Adliyeyi sokak sanıp, sırtlarındaki cüppe ile slogan atan avukatları dışarı çıkartmış, polisler..

Ne yapacaklardı?

Münevver’in başını keserek öldüren katilin suç delillerini karartmaktan yargılanan adamın avukatı Feyzioğlu açıklıyor, yapılması gerekeni: “Ceza Muhakemesi Kanunu’na göre, yakalama işlemi, ancak tutuklamanın şartları varsa uygulanabilir..”

Yani diyor ki Feyzioğlu, “Danıştay cinayetinde olduğu gibi, avukat bir hakimi öldürürse, öldürdükten sonra ancak, onu yakalayabilirsin!”

Oldu Feyzioğlu kardeş, oldu..

Söylerim; bir dahaki sefere, avukatlara cinayet işlemeden dokunmazlar..

Önce hakim-savcı odalarını basmaları beklenir.. Birkaç hakim-savcının kimvurduya gitmesi beklenir..

Ondan sonra müdahale edilir, saygın avukatlarımıza..

Adliye içinde kümelenmişler..

Slogan atmaya başlamışlar..

Daha ne yapmaları gerekiyor, polisin bunları dışarı çıkartması için..

Siz, iki tane fotoğraf çekilmesini, muhabirin dışarı çıkartılması için yeter sebep görmüştünüz..

Şimdi ne oldu da, onlarca avukatın slogan atmasını bile, “demokratik hak” olarak görüyorsunuz?

Üstelik, atılan sloganların bir haklılığı da yok..

Neymiş beylerimizin derdi?

Saat 9.00’a 20 tane duruşma koyup, avukatı 3 saat kapıda bekleten hakimi protesto etmek mi?

Hayır..

Çocuk azarlar gibi, avukatı azarlayan icra memurunu protesto etmek için mi?

Hayır..

Ya ne için?

Taksim’i teröristlerden temizleyen polise tepki vermek için!

Size ne, Taksim’de polise taş atanlardan?
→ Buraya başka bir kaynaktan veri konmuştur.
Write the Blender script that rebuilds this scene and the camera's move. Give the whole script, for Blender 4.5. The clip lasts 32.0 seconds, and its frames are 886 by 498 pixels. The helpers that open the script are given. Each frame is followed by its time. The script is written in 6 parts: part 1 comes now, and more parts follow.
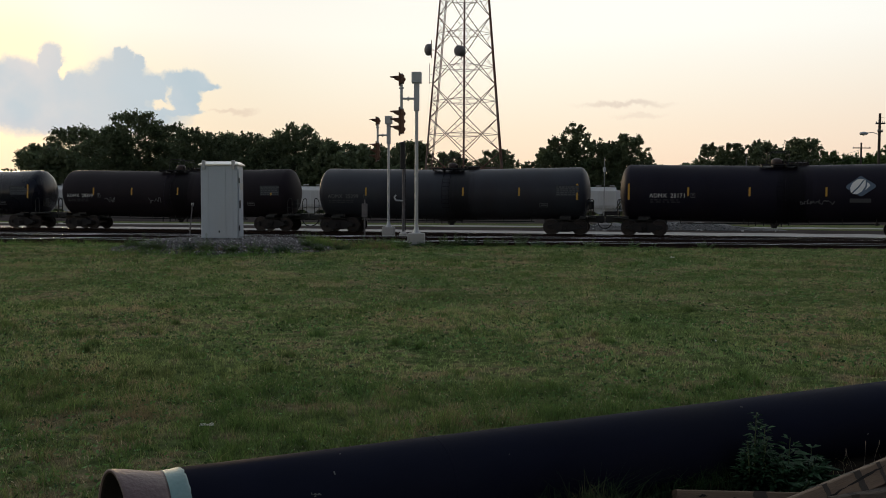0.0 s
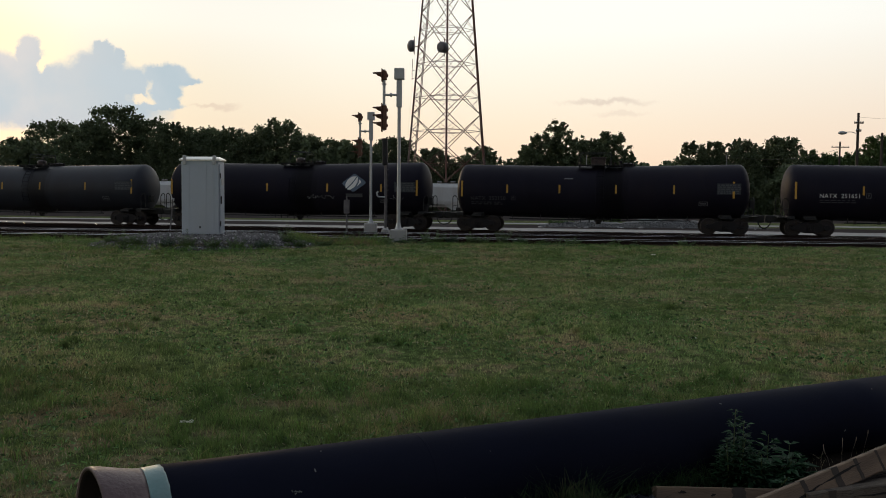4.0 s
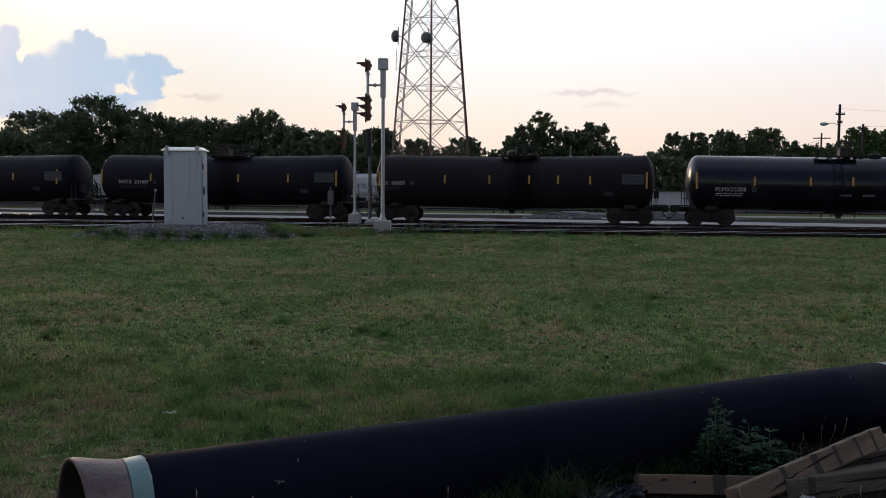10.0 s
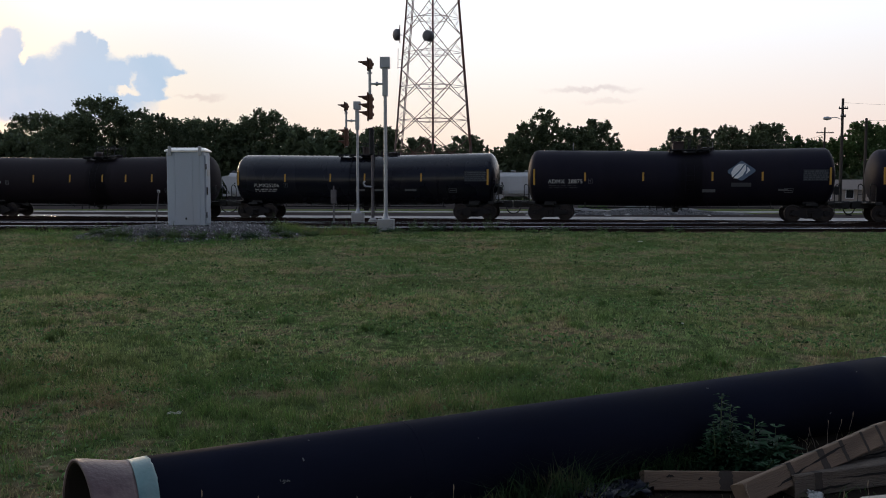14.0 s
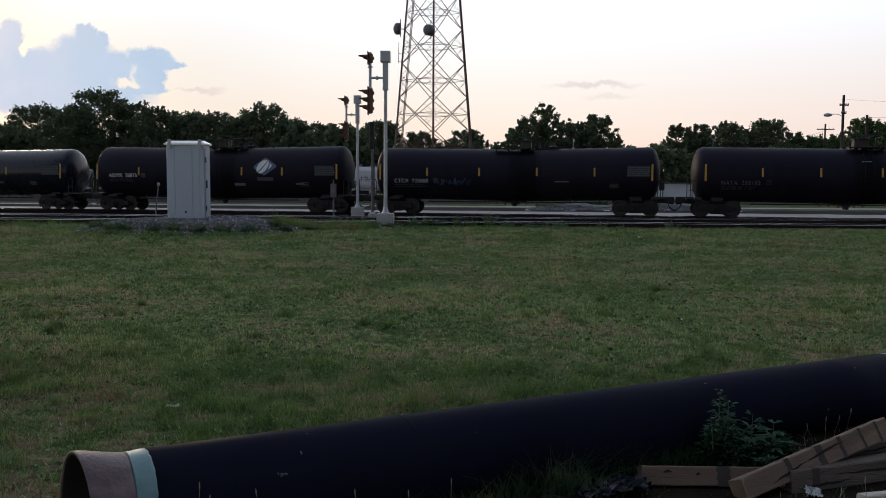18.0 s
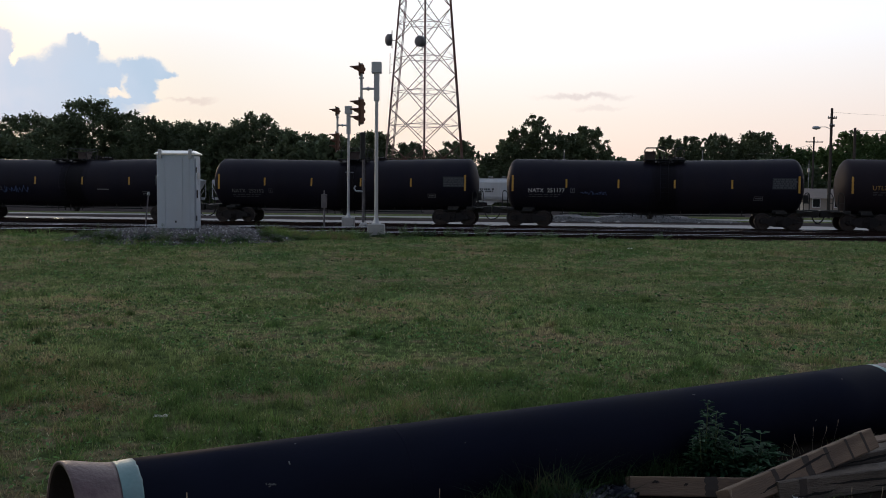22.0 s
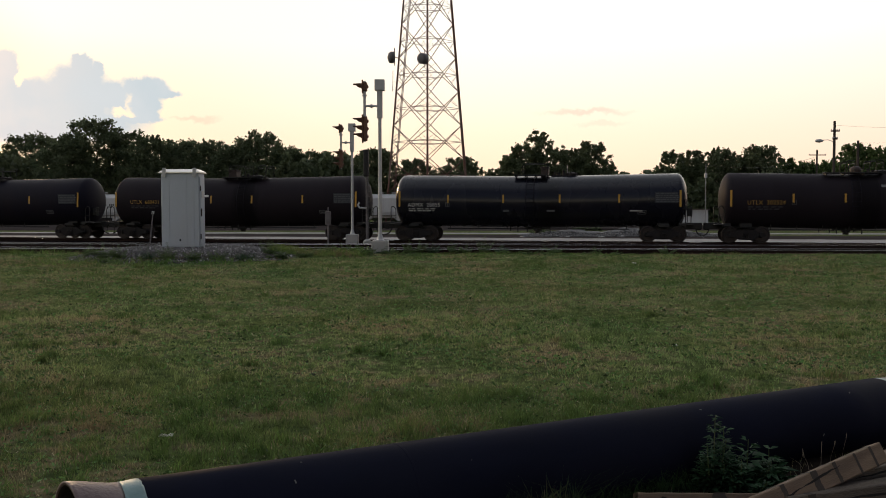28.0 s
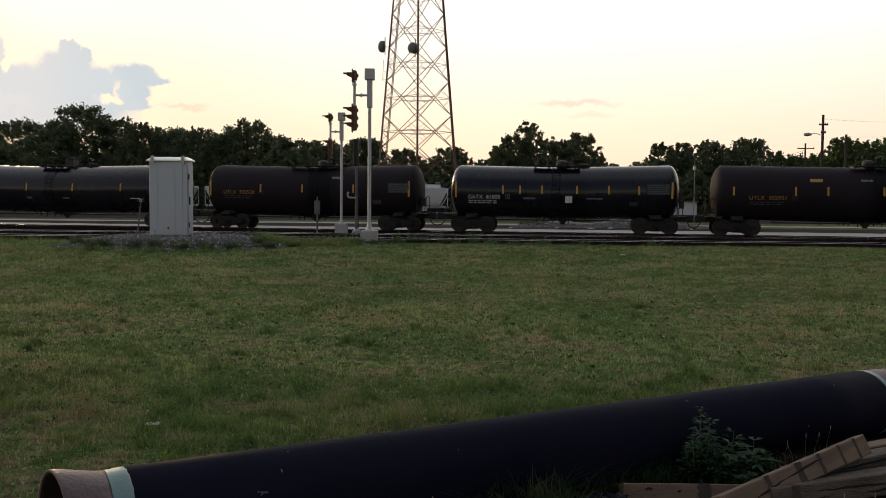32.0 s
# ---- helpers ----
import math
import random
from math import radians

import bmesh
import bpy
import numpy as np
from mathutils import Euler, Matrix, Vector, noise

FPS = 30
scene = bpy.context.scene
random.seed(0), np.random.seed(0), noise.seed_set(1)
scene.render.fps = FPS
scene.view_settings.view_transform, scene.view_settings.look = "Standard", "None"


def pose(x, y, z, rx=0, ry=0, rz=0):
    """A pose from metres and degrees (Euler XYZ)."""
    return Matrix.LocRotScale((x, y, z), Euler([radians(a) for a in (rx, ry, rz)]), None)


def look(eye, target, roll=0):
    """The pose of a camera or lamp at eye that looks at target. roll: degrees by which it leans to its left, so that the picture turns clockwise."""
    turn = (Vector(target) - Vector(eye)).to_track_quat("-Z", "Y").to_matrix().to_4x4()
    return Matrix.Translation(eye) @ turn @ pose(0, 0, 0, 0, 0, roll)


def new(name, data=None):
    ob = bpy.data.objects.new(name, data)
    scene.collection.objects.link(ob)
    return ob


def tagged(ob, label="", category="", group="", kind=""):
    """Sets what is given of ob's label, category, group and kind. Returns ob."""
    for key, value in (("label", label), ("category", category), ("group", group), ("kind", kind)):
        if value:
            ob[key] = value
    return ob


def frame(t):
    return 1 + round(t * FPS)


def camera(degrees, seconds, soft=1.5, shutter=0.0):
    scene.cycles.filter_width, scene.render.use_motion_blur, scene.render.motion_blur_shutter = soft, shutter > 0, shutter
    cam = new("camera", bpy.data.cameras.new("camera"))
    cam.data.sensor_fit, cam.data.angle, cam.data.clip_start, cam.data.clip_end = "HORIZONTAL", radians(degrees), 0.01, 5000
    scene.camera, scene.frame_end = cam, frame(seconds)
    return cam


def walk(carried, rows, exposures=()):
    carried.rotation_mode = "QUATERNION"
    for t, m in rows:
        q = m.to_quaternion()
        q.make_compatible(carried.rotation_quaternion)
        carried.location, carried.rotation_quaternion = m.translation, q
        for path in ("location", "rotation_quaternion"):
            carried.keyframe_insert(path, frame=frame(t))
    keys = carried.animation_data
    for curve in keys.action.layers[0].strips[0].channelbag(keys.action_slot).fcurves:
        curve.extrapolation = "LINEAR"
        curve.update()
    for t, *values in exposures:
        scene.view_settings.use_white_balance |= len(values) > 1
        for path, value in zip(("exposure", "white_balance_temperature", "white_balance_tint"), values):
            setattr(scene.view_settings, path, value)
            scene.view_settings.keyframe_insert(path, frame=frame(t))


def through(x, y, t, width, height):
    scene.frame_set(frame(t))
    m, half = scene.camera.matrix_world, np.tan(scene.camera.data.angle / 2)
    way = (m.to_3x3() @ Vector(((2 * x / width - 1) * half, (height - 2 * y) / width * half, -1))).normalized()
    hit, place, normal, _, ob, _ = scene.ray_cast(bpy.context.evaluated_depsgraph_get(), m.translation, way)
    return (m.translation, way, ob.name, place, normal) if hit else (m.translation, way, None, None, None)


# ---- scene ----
cam = camera(54.58, 32.0, soft=0.95)
walk(cam, [
    (0, pose(-0.0099, -0.0094, 1.7069, 86.985, -0.240, 2.244)),
    (0.5, pose(-0.0103, -0.0080, 1.7071, 86.901, -0.132, 2.263)),
    (1, pose(-0.0128, -0.0059, 1.7080, 86.753, -0.090, 2.161)),
    (1.5, pose(-0.0144, -0.0031, 1.7083, 86.763, -0.033, 2.065)),
    (2, pose(-0.0121, -0.0020, 1.7085, 86.660, -0.090, 1.645)),
    (2.5, pose(-0.0093, -0.0025, 1.7087, 86.540, -0.232, 1.158)),
    (3, pose(-0.0090, -0.0037, 1.7088, 86.675, -0.415, 1.117)),
    (3.5, pose(-0.0097, -0.0051, 1.7090, 86.791, -0.583, 1.120)),
    (5.5, pose(-0.0038, -0.0036, 1.7088, 86.634, -0.108, 0.883)),
    (6, pose(-0.0032, -0.0058, 1.7090, 86.778, 0.004, 1.001)),
    (6.5, pose(-0.0021, -0.0078, 1.7086, 86.877, -0.003, 0.808)),
    (7, pose(-0.0016, -0.0070, 1.7077, 86.841, -0.175, 0.425)),
    (7.5, pose(-0.0018, -0.0039, 1.7061, 86.503, -0.281, 0.117)),
    (8, pose(-0.0015, -0.0016, 1.7041, 86.223, -0.280, 0.108)),
    (8.5, pose(-0.0009, -0.0018, 1.7030, 86.223, -0.294, 0.102)),
    (9, pose(-0.0009, -0.0032, 1.7026, 86.237, -0.336, 0.104)),
    (9.5, pose(-0.0009, -0.0048, 1.7027, 86.179, -0.450, -0.031)),
    (10, pose(-0.0009, -0.0060, 1.7029, 86.168, -0.521, 0.024)),
    (10.5, pose(-0.0004, -0.0050, 1.7025, 86.161, -0.551, -0.006)),
    (11, pose(0.0002, -0.0040, 1.7017, 86.070, -0.519, -0.247)),
    (11.5, pose(0.0008, -0.0048, 1.7013, 86.104, -0.520, -0.328)),
    (12, pose(0.0012, -0.0063, 1.7014, 86.151, -0.604, -0.476)),
    (12.5, pose(0.0009, -0.0052, 1.7017, 86.191, -0.442, -0.196)),
    (13, pose(0.0001, -0.0008, 1.7011, 86.173, -0.189, 0.013)),
    (13.5, pose(-0.0004, 0.0031, 1.7004, 86.111, -0.105, 0.062)),
    (14, pose(-0.0002, 0.0036, 1.7002, 86.048, 0.021, 0.222)),
    (14.5, pose(0.0000, 0.0029, 1.7006, 85.997, 0.024, 0.018)),
    (16.5, pose(0.0016, 0.0022, 1.6993, 86.010, -0.297, -0.282)),
    (17, pose(0.0017, 0.0028, 1.6989, 85.962, -0.232, 0.133)),
    (17.5, pose(0.0025, 0.0043, 1.6981, 85.889, -0.111, 0.269)),
    (18, pose(0.0029, 0.0072, 1.6970, 85.691, -0.292, 0.219)),
    (18.5, pose(0.0024, 0.0086, 1.6968, 85.553, -0.482, -0.169)),
    (19, pose(0.0020, 0.0089, 1.6967, 85.381, -0.642, -0.343)),
    (19.5, pose(0.0022, 0.0090, 1.6964, 85.353, -0.633, -0.205)),
    (20, pose(0.0030, 0.0081, 1.6960, 85.419, -0.748, -0.303)),
    (20.5, pose(0.0048, 0.0071, 1.6954, 85.509, -0.827, -0.596)),
    (21, pose(0.0078, 0.0046, 1.6945, 85.548, -0.876, -0.848)),
    (21.5, pose(0.0098, -0.0006, 1.6948, 85.849, -0.778, -0.821)),
    (22, pose(0.0108, -0.0069, 1.6964, 86.414, -0.510, -0.386)),
    (22.5, pose(0.0119, -0.0129, 1.6984, 87.094, -0.020, -0.026)),
    (23, pose(0.0122, -0.0156, 1.6993, 87.359, 0.167, 0.165)),
    (23.5, pose(0.0115, -0.0132, 1.6994, 87.203, 0.101, 0.038)),
    (24, pose(0.0083, -0.0067, 1.6993, 87.093, -0.118, -0.399)),
    (24.5, pose(0.0053, -0.0029, 1.6993, 87.035, -0.345, -0.653)),
    (25, pose(0.0048, -0.0023, 1.6994, 86.944, -0.505, -0.783)),
    (25.5, pose(0.0060, -0.0029, 1.6995, 86.870, -0.522, -1.066)),
    (27.5, pose(0.0104, -0.0130, 1.7002, 87.342, -0.259, -0.445)),
    (28, pose(0.0075, -0.0089, 1.6997, 87.487, -0.015, -0.142)),
    (28.5, pose(0.0060, -0.0062, 1.6993, 87.577, 0.089, 0.042)),
    (29, pose(0.0066, -0.0062, 1.6990, 87.473, 0.068, -0.061)),
    (29.5, pose(0.0094, -0.0077, 1.6988, 87.226, -0.132, -0.567)),
    (30, pose(0.0122, -0.0078, 1.6983, 87.051, -0.217, -0.638)),
    (30.5, pose(0.0131, -0.0047, 1.6974, 86.950, -0.218, -0.690)),
    (31, pose(0.0124, -0.0019, 1.6972, 86.893, -0.363, -0.756)),
    (31.5, pose(0.0117, -0.0018, 1.6977, 86.912, -0.453, -0.651)),
    (32, pose(0.0121, -0.0030, 1.6982, 86.843, -0.493, -0.844)),
], exposures=[
    (0, -0.07, 6500, 9), (7.3, -0.05, 6500, 9), (8.0, 0.0, 5850, 14), (21.9, 0.0, 5800, 14), (22.7, 0.16, 6950, 13.8), (32, 0.15, 6950, 13.8)])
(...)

Gidip avukatlığını yapıyorsunuz zaten..

Bir de adliye içinde, slogan atarak teröriste destek vermek de ne demek oluyor?

Siz avukat mısınız?

Yoksa, polise taş atan örgütün destekçileri mi?

Her şey, kamuoyunun gözünün önünde cereyan etti.

Taksim’e çıkan yollara barikat kuran teröristler, önceki günkü polis operasyonu ile meydandan atıldılar..

Niye rahatsız oldunuz?

Avukatlık mesleği ile ne ilgisi var, Taksim’deki teröristleri meydan dışına çıkartmanın..

Ki, adliye içinde slogan atacak kadar, sahiplendiniz o teröristleri?..

Adamlar, canlı yayında seyrediyoruz, polise  molotof atıyorlar..

Öyle ki, birkaç polis yanma tehlikesi atlatıyor..

Avukatlarımız hala, “terörist savunması”  ile vakit dolduruyor..

Bir hatırlatma..

Dün ve önceki gün, mesai saatleri içinde, Barolar Birliği Başkanı Metin Feyzioğlu ve İstanbul Baro Başkanı Ümit Kocasakal, maaş aldıkları üniversitelerden kilometrelerce uzakta, siyasi şov yapıyorlardı..

Yok mudur; bu kişilerin üniversitelerinde, verilen maaşın hesabını soracak bir rektör?

Yok mudur YÖK’te, dindar öğretim üyelerinden başkalarını da takip edecek bir yetkili?